Gunmen hurled the grenade at the regional studios of Mexico's top broadcaster Grupo Televisa in the northern city of Monterrey during the evening news show, the station's reporters said live on the air.

No one was hurt in the attack, believed to be the first against a TV station in Mexico, and in which the gunmen sprayed one of the complex's outside doors with bullets. The grenade exploded in a studio workshop used to build sets.

Gunmen also left a handwritten message on a car bumper near the studio that read: "Stop reporting just on us. Report on the narco's political leaders," in a apparent reference to the Mexican government.

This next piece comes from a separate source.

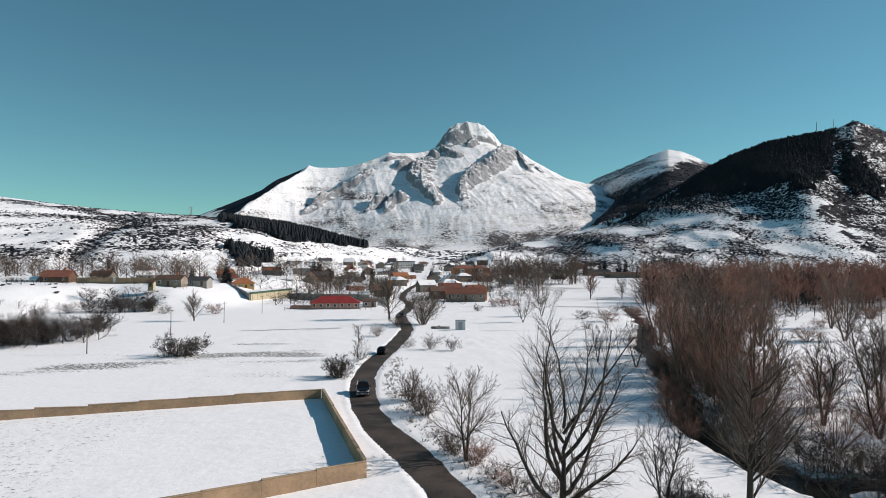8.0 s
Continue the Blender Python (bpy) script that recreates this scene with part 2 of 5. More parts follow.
def ground_z(x, y):
    x, y = np.asarray(x, float), np.asarray(y, float)
    z = np.interp(y, [0, 380, 560, 700, 900, 1300, 2000, 3000, 4900], [0, 0, 4, 9, 17, 34, 60, 90, 110])
    toe = np.interp(x, [-260, -170, -150, -135, -110, -60, -40, -20], [165, 214, 234, 252, 256, 262, 300, 420])
    top = np.interp(x, [-300, -125, -110, -98, -84, -70], [11, 9, 8, 5.5, 1.0, 0])
    z = z + top * smooth((y - toe) / np.interp(x, [-170, -125, -110], [48, 32, 22]))
    z = z + 1.3 * (fbm(x / 9, y / 9, 13, 4) - 0.5) * smooth((y - toe + 4) / 10) * (1 - smooth((y - toe - 40) / 15)) * smooth((-96 - x) / 14)
    z = z + 0.35 * (fbm(x / 23, y / 23, 3, 3) - 0.5) * smooth((np.hypot(x, y) - 20) / 60) + (0.10 + 0.16 * smooth((y - 100) / 60)) * (fbm(x / 2.6, y / 2.6, 9, 3) - 0.5)
    z = z + 0.16 * (fbm(x / 1.3, y / 1.0, 15, 3) - 0.5) * smooth((x - 7.5) / 3) * smooth((62 - y) / 5) * smooth((33 - x) / 3)
    road = to_line(x, y, ROAD)
    half = 1.95 + 0.5 * (fbm(x / 9, y / 9, 31, 2) - 0.5)
    flat = smooth((road - 1.5) / 6)
    z = np.where(road < 9, z * flat, z)
    berm = 0.07 * np.exp(-((road - half - 0.5) / 0.4) ** 2) * np.clip(2.4 * fbm(x / 1.3, y / 1.3, 41, 3) - 0.75, 0, 2) + 0.05 * smooth((road - half) / 0.5)
    rut = 0.07 * (np.exp(-((road - half - 1.0) / 0.24) ** 2) + 0.8 * np.exp(-((road - half - 2.3) / 0.22) ** 2)) * np.clip(2.2 * fbm(x / 6, y / 6, 43, 2) - 0.6, 0, 1)
    z = z + np.where(y < 330, berm, 0.0) - np.where(y < 112, rut, 0.0)
    z = np.where(road < half + 0.45, np.minimum(z, -0.10 + 0.16 * smooth((road - half + 0.10) / 0.4)), z)
    st, wide = to_line(x + 2.4 * (fbm(y / 7, x / 30, 87, 3) - 0.5), y, STREAM)
    bk, bw = to_line(x, y + 2.0 * (fbm(x / 6, y / 30, 89, 3) - 0.5), BROOK)
    cut = [(0.42 + 0.20 * w) * (1 - smooth((d - w * 0.75) / (0.5 + 0.35 * w))) for d, w in ((st, wide), (bk, bw))]
    z = z - np.maximum(*cut)
    ditch = to_line(x, y, DITCH)
    z = z - 0.18 * np.exp(-(ditch / 0.5) ** 2)
    return z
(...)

Mexico is facing spiraling violence between warring drug gangs and the army in a battle that killed some 5,700 people last year.

Attacks on the media have mounted since President Felipe Calderon launched his military assault on cartels at the end of 2006. Suspected drug hitmen shot dead a crime reporter in the border city of Ciudad Juarez in November.

Since 2006, 15 journalists have been killed in Mexico, making it one of the world's most dangerous countries for the media, according to the U.S.-based nonprofit organization Committee to Protect Journalists.

Monterrey, a prosperous manufacturing and services city close to the U.S. border, was mainly calm in the drug war last year, but the powerful Gulf cartel and its feared Zeta hitmen run drugs through the area to Texas.

In October, gunmen shot at the U.S. consulate in Monterrey and threw a grenade that did not explode.